Consider that the 2017 Impact Investor Survey by the Global Impact Investing Network calculated the amount of money deployed into impact investing as roughly $110 billion, a tiny fraction of the $70 trillion value of public companies. Unless impact investing becomes more inclusive and more accessible to everyday American investors — U.S. mutual funds are in fact the world’s largest component of corporate ownership — we will continue to miss out on 99 percent of the impact that investing can have by affecting existing companies and markets.

While a few ratings, such as from Morningstar, have begun to ask how to have impact within public equities, those attempts miss the mark by a wide margin. In 2016, Morningstar began assigning funds a 1-5 “globes” rating, representing the approximate proportion of companies with high Sustainalytics ESG scores.

We applaud Sustainalytics and Morningstar for taking this bold leap, but merely calculating the degree to which fund managers follow Sustainalytics data comes across as self-serving, especially given that Morningstar has a 40 percent ownership position in Sustainalytics.

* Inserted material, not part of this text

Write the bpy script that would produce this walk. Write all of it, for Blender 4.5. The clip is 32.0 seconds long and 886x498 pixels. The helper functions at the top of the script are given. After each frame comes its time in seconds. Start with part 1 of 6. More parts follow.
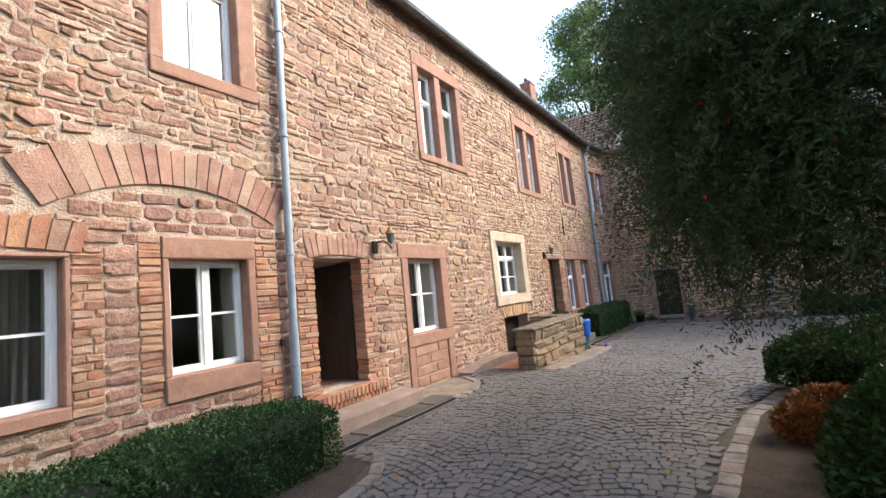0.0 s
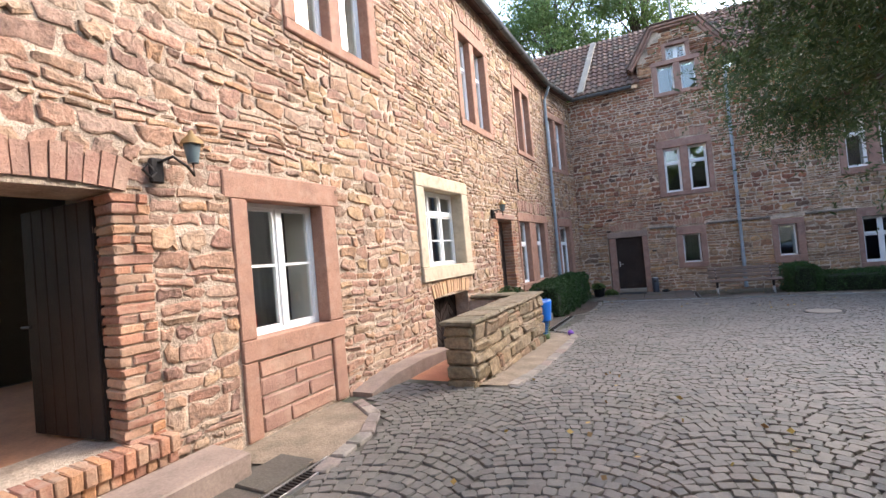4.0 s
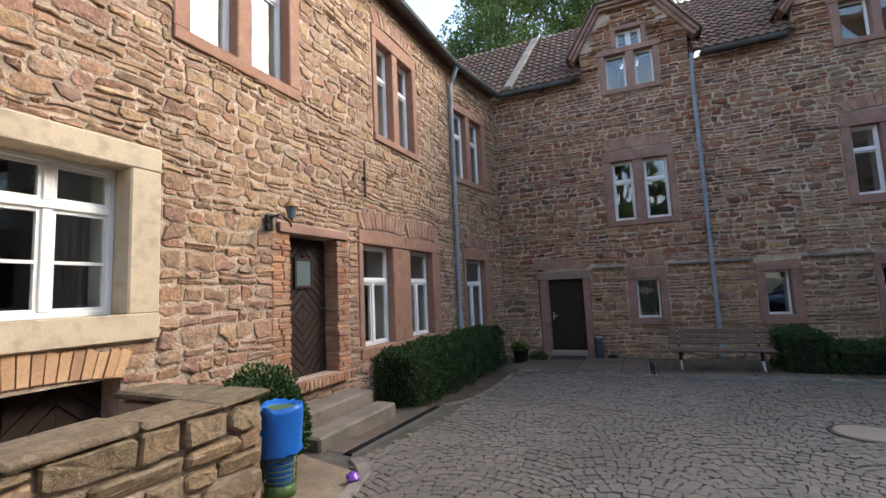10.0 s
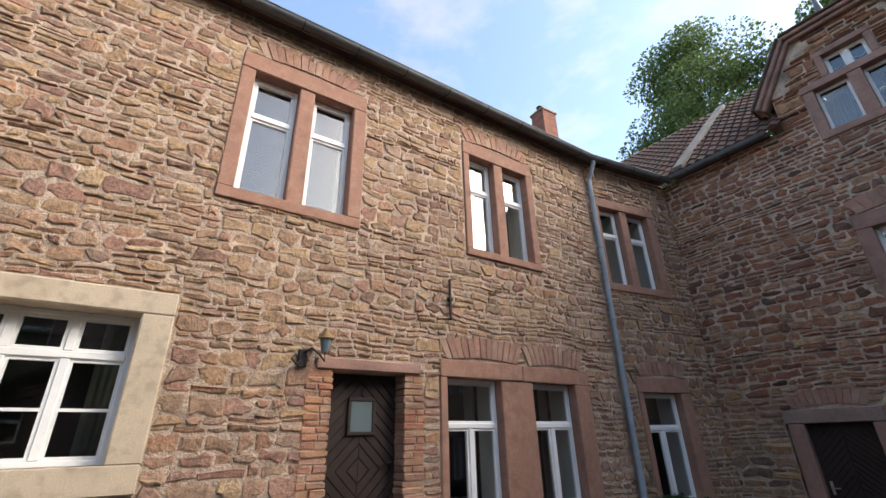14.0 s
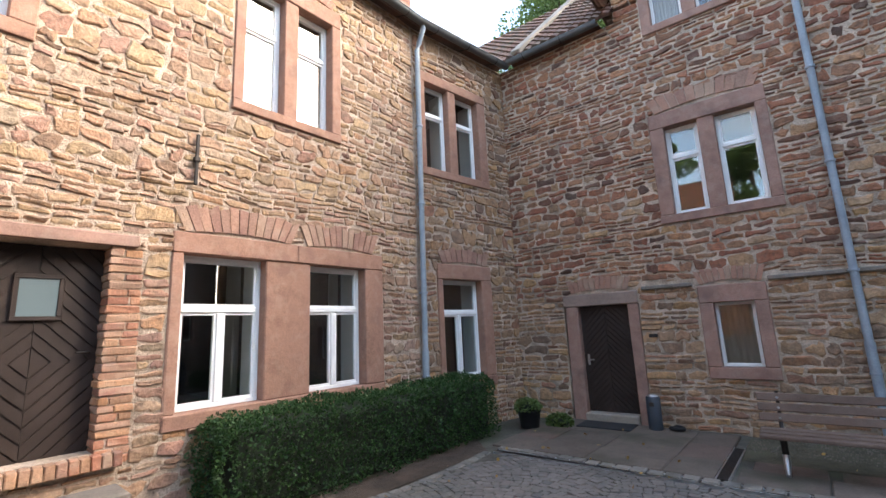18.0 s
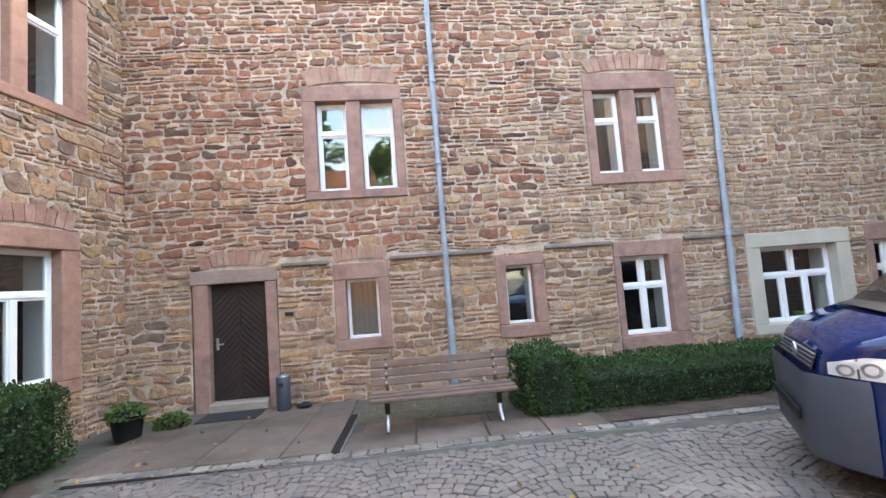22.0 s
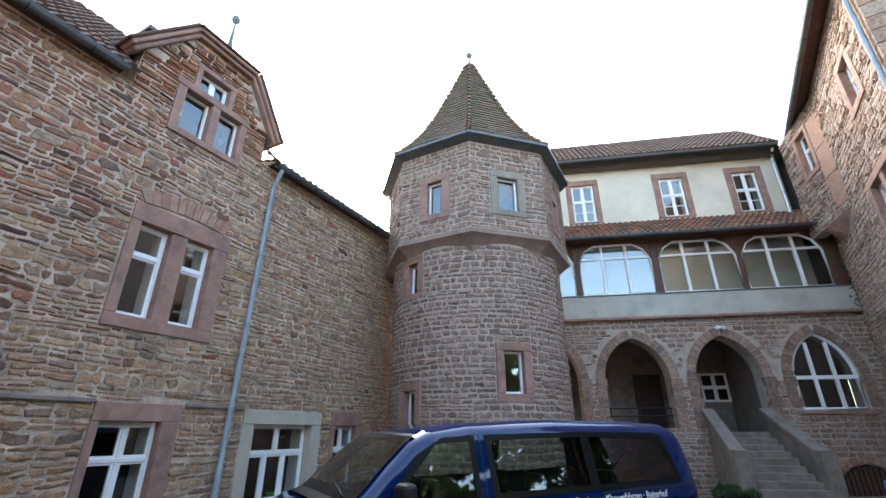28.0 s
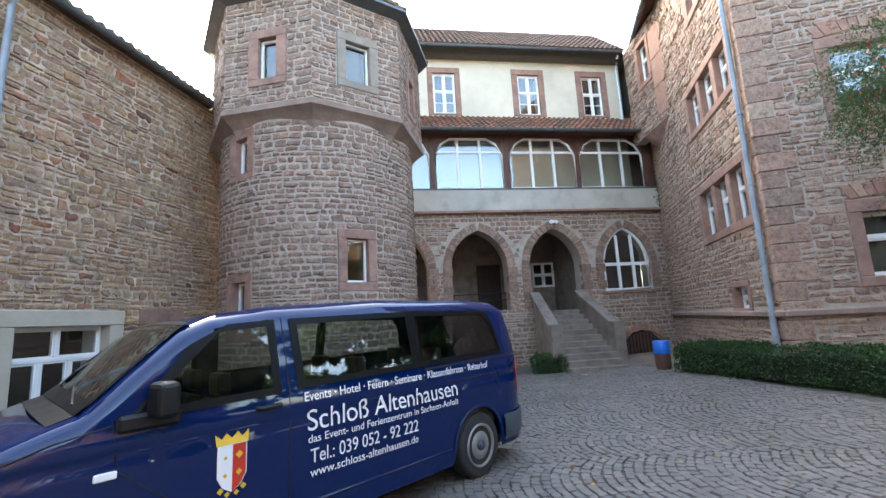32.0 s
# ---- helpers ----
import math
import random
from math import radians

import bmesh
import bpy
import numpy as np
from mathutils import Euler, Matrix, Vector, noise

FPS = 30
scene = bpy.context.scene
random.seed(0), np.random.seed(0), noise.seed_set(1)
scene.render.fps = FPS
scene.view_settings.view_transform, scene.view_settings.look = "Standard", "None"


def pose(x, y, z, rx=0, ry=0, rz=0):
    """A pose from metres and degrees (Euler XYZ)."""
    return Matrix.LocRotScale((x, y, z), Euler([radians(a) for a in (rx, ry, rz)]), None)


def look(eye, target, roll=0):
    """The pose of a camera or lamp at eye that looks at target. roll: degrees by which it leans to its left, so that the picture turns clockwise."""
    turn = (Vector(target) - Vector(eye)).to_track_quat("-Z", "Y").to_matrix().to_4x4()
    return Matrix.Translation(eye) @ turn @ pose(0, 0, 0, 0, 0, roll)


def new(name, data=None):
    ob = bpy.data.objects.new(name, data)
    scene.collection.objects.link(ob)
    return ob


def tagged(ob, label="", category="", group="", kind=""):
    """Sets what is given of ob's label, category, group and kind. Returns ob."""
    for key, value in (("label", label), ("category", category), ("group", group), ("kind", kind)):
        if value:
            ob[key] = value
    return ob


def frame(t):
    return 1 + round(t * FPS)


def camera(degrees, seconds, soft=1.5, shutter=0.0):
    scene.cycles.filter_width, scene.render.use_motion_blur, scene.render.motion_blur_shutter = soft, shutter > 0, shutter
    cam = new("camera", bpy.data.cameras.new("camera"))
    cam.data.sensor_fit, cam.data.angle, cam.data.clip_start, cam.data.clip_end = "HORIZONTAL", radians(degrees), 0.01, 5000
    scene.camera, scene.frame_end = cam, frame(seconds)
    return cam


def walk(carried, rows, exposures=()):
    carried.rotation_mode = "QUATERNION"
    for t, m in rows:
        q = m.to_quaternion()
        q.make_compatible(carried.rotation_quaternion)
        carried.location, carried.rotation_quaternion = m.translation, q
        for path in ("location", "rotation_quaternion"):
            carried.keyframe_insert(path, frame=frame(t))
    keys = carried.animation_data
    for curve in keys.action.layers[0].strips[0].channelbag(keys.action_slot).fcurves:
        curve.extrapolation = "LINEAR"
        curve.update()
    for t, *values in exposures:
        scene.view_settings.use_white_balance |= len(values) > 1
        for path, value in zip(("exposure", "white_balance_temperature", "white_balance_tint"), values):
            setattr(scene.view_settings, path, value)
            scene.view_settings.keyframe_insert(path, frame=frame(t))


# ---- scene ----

Moreover, for public companies, ownership and ESG data aren’t close to the entire impact story. Shareholders also can move companies in positive directions through shareholder engagement. As a result of simply considering all impact categories, a better way emerges to understand how your investment dollars can have the most impact possible.

Beyond marketing spin

To pose just these questions, a group of us recently co-founded Real Impact Tracker. Building on an academic paper regarding the best pathways to impact, Real Impact Tracker recently launched its first Real Impact Fund Rating, scoring the relative environmental and social impact of publicly available U.S. mutual funds and exchange-traded funds, or ETFs.

Rather than cross-referencing fund holdings against a set of pre-determined stocks, we looked at how a fund manager generates impact through levels of ESG integration strategy and execution, as well as through shareholder engagement and public-sector advocacy. This rating goes beyond marketing spin to judge how funds are creating positive impact on top of financial success for their clients.

Rather than rating what companies a fund owns, Real Impact Tracker rates what funds actually do.

Examples of real impact include a 2015 coalition of investors successfully pushing for an end to forced child labor in Uzbek cotton fields, and the 2014 “Aiming for A” coalition pressuring energy companies to disclose climate risk.

This simply isn’t true, or at least it doesn’t have to be. Rather than restricting an investable universe through screening, which is an outdated paradigm, investors can amplify performance when they add ESG data and questions to fundamental analysis. In fact, investment dollars have been moving most rapidly towards value investors such as Generation and Parnassus, which have been outperforming benchmarks at a time when most active fund managers do not.

When you look at Real Impact, an interesting picture emerges. Our initial rating looked at the largest 70 percent of fund managers, ranked by assets under management, that have a U.S.-listed public equity fund, plus traditional U.S. SRI firms and some European fund managers making their mark in the U.S.

The highest impact funds successfully have tracked the returns of their benchmarks, meaning individual investors have had positive impact through their investment choices without sacrificing financial returns.

The top of the list comprises U.S. ESG specialist firms and U.S. offerings from large European asset managers. Even though these funds hit their performance benchmarks, they manage relatively low amounts of assets.

The top two scores, for Walden Equity and Pax Global Environmental Markets sub-advised by U.K.-based Impax Asset Management, each manage under $1 billion. This mismatch of low assets in high-impact funds reveals that investors haven’t yet recognized funds that have allowed for creation of positive impact without sacrificing returns.

Two main differentiators emerged between the Real Impact Tracker ratings and traditional public-equity fund impact ratings:

  • First, there is a significant difference in impact among mainstream U.S. asset managers. For example, BlackRock and State Street stand out for their recent commitments to ESG integration as well as engagement with companies and the public.
  • The second major difference is that a number of SRI- and ESG-branded funds came out towards the bottom of the list. The fact that the rating picked up the low-impact of some specialty funds demonstrates the tool’s ability to cut through marketing spin.

It is important is for investors to understand, arguably for the first time, how they can maximize their own positive impact — and that maximizing positive impact doesn’t mean having sacrificed financial performance at all.

U.S. investors are the world’s largest factor within corporate ownership, making very clear the potential for a positive dynamic to develop from sustainable investing. Companies in all sectors need to be mindful of this developing story: At the end of the day, what investors demand, companies will provide.

That is, the future of investing can be sustainable by choice.